The tactical result is simple: your file lands on the right desk with the right framing, your expectations match the bank’s policies, and your approval odds rise without heroic effort from you.

The Card Everyone Asks About: Amex “Black” From Outside the US
Status aside, charge cards are working capital with airline wings. What most founders don’t realize is that the American Express Centurion program exists outside the US as well—and in some countries the earn rates are richer.
The discussion highlights Switzerland and especially Brazil, where the Centurion version can award up to 5x on general spend and 7x on travel, provided you meet minimum deposit thresholds (≈ $1M or equivalent) at partner institutions connected to the issuance.

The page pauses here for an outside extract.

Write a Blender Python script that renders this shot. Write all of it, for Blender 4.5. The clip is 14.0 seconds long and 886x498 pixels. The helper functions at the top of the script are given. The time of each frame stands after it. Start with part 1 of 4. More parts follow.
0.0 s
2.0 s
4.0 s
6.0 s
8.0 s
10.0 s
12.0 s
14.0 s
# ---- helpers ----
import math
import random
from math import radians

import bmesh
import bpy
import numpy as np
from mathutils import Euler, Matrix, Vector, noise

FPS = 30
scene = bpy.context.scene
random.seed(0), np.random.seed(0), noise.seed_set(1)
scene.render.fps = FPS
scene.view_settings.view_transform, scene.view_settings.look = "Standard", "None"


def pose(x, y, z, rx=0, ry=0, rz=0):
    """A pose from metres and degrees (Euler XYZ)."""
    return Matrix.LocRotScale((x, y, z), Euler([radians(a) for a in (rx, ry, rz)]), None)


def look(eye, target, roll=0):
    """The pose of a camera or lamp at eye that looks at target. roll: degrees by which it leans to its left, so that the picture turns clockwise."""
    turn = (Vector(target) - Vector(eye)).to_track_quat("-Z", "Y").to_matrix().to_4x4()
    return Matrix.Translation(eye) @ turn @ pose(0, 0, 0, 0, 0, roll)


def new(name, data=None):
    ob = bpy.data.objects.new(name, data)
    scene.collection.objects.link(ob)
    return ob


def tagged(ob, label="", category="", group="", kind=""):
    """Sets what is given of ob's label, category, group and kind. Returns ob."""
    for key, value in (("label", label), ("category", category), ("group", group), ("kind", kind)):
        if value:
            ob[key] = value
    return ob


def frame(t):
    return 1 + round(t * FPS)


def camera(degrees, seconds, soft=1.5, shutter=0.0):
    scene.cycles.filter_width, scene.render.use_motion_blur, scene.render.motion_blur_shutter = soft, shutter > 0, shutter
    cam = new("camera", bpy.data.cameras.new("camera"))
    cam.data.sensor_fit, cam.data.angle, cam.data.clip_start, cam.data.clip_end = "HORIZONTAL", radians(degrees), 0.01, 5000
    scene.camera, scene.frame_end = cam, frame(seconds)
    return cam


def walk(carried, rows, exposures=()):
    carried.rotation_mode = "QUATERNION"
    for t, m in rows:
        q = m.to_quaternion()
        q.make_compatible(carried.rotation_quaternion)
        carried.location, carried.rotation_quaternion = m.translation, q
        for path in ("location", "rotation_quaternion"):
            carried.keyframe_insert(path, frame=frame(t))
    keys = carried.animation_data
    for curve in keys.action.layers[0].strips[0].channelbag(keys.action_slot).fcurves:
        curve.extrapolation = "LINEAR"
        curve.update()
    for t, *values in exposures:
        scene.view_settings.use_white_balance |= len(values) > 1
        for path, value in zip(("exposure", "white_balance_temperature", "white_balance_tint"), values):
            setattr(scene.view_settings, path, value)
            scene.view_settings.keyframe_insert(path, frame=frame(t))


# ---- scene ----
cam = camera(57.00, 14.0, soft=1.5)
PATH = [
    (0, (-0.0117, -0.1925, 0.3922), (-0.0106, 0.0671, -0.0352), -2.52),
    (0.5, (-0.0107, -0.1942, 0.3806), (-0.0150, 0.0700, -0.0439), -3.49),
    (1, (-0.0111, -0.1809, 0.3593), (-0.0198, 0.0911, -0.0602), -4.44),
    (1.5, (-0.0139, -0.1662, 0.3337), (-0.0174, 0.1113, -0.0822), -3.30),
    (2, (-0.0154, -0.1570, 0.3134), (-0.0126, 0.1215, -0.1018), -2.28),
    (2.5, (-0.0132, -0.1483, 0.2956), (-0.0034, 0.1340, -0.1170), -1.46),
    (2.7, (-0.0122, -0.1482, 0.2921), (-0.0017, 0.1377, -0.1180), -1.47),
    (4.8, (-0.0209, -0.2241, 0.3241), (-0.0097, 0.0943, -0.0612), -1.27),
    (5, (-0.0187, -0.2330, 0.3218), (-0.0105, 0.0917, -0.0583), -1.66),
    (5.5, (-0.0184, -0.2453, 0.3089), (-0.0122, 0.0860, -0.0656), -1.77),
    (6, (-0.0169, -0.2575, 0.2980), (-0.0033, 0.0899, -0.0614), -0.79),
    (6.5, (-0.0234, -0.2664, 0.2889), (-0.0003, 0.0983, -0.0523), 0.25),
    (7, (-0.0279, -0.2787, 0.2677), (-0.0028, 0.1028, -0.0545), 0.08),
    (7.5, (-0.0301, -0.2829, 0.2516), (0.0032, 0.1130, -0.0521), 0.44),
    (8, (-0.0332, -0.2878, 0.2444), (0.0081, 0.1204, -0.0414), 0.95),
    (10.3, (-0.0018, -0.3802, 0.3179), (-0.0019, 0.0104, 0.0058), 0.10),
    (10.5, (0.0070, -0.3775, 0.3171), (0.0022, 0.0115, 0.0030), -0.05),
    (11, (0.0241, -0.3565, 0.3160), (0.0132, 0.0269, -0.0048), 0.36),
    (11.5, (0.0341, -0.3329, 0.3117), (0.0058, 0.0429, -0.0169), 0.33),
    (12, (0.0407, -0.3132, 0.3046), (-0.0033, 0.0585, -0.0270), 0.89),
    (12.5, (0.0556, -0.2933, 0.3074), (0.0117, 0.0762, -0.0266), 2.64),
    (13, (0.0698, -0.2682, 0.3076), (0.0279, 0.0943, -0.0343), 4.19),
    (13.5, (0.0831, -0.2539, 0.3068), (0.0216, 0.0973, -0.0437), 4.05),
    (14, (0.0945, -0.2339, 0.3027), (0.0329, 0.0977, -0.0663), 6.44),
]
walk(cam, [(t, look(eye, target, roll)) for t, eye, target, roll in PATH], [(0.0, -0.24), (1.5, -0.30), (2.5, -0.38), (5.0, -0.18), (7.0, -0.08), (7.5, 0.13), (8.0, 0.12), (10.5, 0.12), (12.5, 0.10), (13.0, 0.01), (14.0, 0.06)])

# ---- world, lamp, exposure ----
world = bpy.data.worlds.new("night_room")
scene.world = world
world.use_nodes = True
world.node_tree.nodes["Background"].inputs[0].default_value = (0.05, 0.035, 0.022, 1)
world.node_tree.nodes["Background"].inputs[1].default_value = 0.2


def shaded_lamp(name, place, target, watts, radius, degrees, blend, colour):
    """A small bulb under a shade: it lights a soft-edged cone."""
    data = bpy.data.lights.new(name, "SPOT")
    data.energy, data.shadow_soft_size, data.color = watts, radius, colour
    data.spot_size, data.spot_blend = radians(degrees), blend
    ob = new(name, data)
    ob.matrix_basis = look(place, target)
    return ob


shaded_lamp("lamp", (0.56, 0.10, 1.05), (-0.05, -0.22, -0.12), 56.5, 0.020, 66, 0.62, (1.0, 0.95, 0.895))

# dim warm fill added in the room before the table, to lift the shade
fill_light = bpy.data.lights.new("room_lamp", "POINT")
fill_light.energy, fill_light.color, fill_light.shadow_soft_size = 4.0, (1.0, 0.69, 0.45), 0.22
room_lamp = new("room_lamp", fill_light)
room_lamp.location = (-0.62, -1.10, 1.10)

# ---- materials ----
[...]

For operators spending seven figures a year on ads, inventory, and travel, the math is brutal—in a good way. When points multipliers stack against your real spending profile, you offset fees, buy flexibility, and turn a necessary cost into a balance sheet-friendly asset.
Your 90-Day Banking Blueprint (Remote, Defensible, Built to Scale)
Start with the business you actually run, not the meme you saw: where are clients, in what currencies do you bill, and how often do payouts sit inside the EU? From there, blueprint the operational account first (UK/Northern Europe for speed, SEPA, and multicurrency), then layer private banking if wealth management is on the agenda (Switzerland/Luxembourg).
If you’re American, route the process through introducer-led banks that are accustomed to FATCA workflows and decide upfront whether any FBAR or parallel disclosures will apply so filings never become a surprise.
If your passport raises compliance eyebrows, let the introducer set the table with track record and volume so your application isn’t reduced to a risk score, and when card strategy matters, calculate whether an overseas Amex Centurion program fits your spend and deposit economics better than the US version.
Package the narrative—ownership, source of funds, business model, expected volumes, counterparties—so the banker sees what an underwriter needs to approve. If it reads clean, it banks clean.